The government looks ready to ban use of international carbon credits derived from Third World projects that allow major carbon emitters in New Zealand to lower the cost of carbon they face under the Emissions Trading Scheme.
The change would stop the country’s transport, electricity, and stationary energy sectors, including aluminium, steel and glass manufacturers, from using carbon emissions credits known as Certified Emission Reductions (CER) credits to offset their carbon emissions from the use or production of natural gas, coal, and transport fuels such as petrol and diesel.
CERs were fingered in the government’s review of the Emissions Trading Scheme as one of the reasons global carbon prices have been weak in recent months, and have languished in New Zealand at just above $14 a tonne, falling briefly below that level last week.
The review panel recommended an urgent ban on the use of CERs under the ETS, and Environment Minister Nick Smith said the government will decide the issue soon after submissions on the review close, on Oct. 30.
The ETS is set at a rate of $25 per tonne and requires the three sectors - electricity generation, transport and stationary energy sectors - to pay for one in every two tonnes emitted during a transition ending in 2013, under currently announced policy.
However, global carbon prices have been well below that in recent months, meaning those sectors are able to buy carbon offsets on the 50% of emissions they still have to pay for at prices far lower than $25 a tonne. The price of CERs is even lower than the prices paid for globally certified New Zealand Units, issued under the ETS.

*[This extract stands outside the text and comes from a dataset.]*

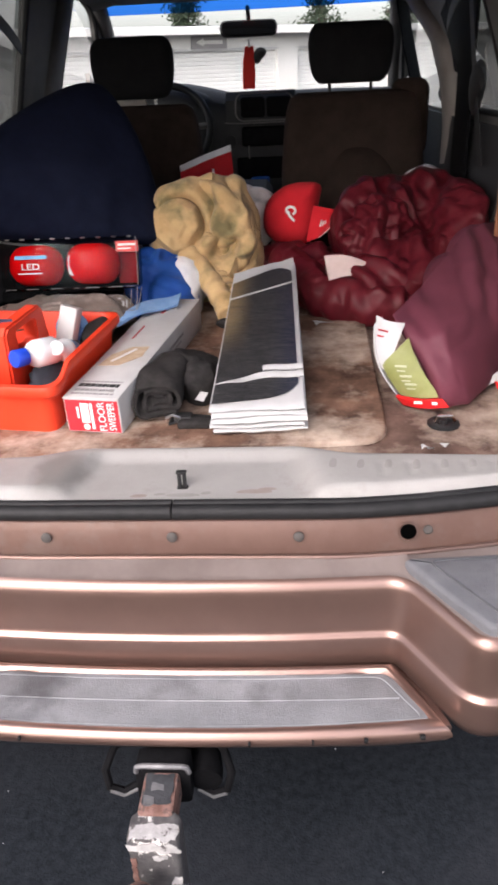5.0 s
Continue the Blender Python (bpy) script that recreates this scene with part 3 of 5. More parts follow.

Worse still, CERs are now recognised to encourage developing countries to invest heavily in industries that are paid to destroy powerful greenhouse gases like HFC-23, a waste gas produced in the manufacture of the refrigerant HFC-22, which is harmful to the ozone layer as well as contributing to climate change, and is supposed to be being phased out.
“The high value for destroying these gases creates perverse incentives in developing countries to manufacture more of them bringing into question the environmental gains,” said Smith.
“The European Union is proposing to ban these units from 2013 and Australia is also proposing a prohibition. The proposal in this discussion paper is that New Zealand not allow these particular types of units either from 1 July 2012 or 1 July 2013.”
“While very few were used in the first surrender period this year, we need to be conscious of changes in the international market and risks into the future,” said Smith.
“The Government is also very conscious of New Zealand being a small market and, if we are alone in accepting these units, our market may be flooded or it may limit our capacity to link with other schemes.”
The persistent differential between CERs and NZUs was now close to 50 cents, “when you price the carry of spot NZUs over December CERs,” said OMF Financial in its weekly commentary on the New Zealand carbon market. “Spot NZUs at $14.30 have carry of 65 cents to May 31, for an effective cost of $14.95, versus December CERs at $14.01 with carry of 44 cents for an effective cost of $14.45,” said OMF.